The Tri-Cities area received between 2.8 inches and 3.9 inches within the last 24 hours, much of it during early morning and afternoon downpours that hit the area.
The figures, reported by the U.S. Army Corps of Engineers’ Bayou Boeuf and Berwick locks, kept local public works, utilities and law enforcement crews busy during and in the aftermath of the downpour.
In Morgan City, Chief Administrative Officer Lorrie Braus said that the only area barricaded temporarily was the Burlington-Northern Santa Fe Railroad underpass at Second Street.
However, immediately following the downpour, Morgan City Police reported trouble accessing one of the city’s pump stations at the end of Justa Street because of high water.
Braus said city officials received a few phone calls from Lakeside and Walsh Subdivision residents reporting water in their homes.
Other heavily flooded areas included Sixth Street and Elliot Subdivision, Dr. Martin Luther King Jr. Boulevard and First Street.
Following the afternoon downpour, Dorothy Mire, a Glenwood Street resident, reported that her carport had collapsed on top of her car.
Braus also said isolated power outages were reported due to lightning strikes. Power has been restored to these areas as of this morning.
At least one business, Dragna’s Supermarket in Morgan City, was closed temporarily Monday because water had gotten into the business.
In Berwick, police closed Jones and Hebert streets on Monday until the city’s drainage system sucked enough water from the streets not to elevate flood threats of homes.
“There were about two or three homes and apartments that had water,” Chief James Richard said.
BPD also had to stop traffic in the area and vehicles were parked in parking lots near their neighborhood until the water subsided.
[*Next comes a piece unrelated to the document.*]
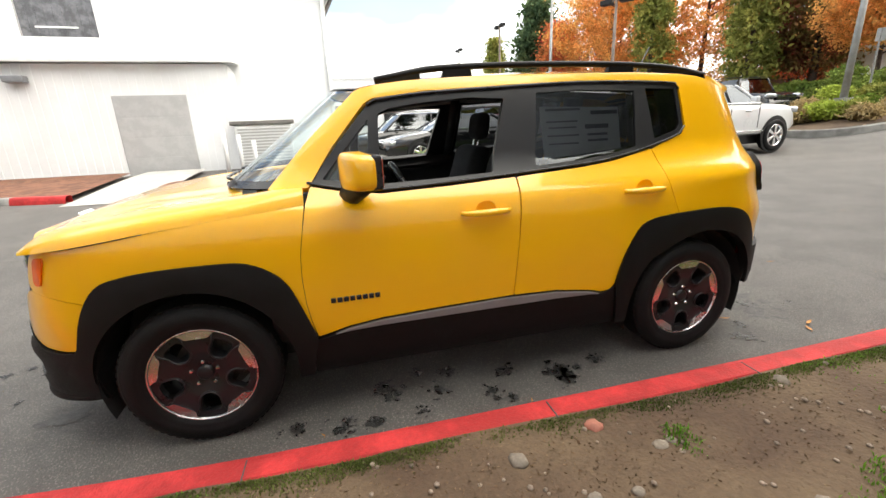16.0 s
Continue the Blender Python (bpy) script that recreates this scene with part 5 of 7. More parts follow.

There were reports of water infiltrating vehicles in both Morgan City and Berwick, too.
Patterson law enforcement reported no severe flooding Monday.
In the parish’s eastern unincorporated areas, parish Chief Administrative Officer Henry “Bo” LaGrange said there was one business that may have sustained some flooding in its facility because of the deluge, but besides the normal pooling of water, the pumps worked as designed to keep streets open to vehicular traffic throughout the parish’s jurisdiction.
He said he had received no reports of flooding at Dixie Trailer Park, a low lying area but was going to check on it today.
LaGrange said if flooding was to take place in this area, it would happen today when water in the area’s drainage system would flow here on its way out of the area via drainage pumps.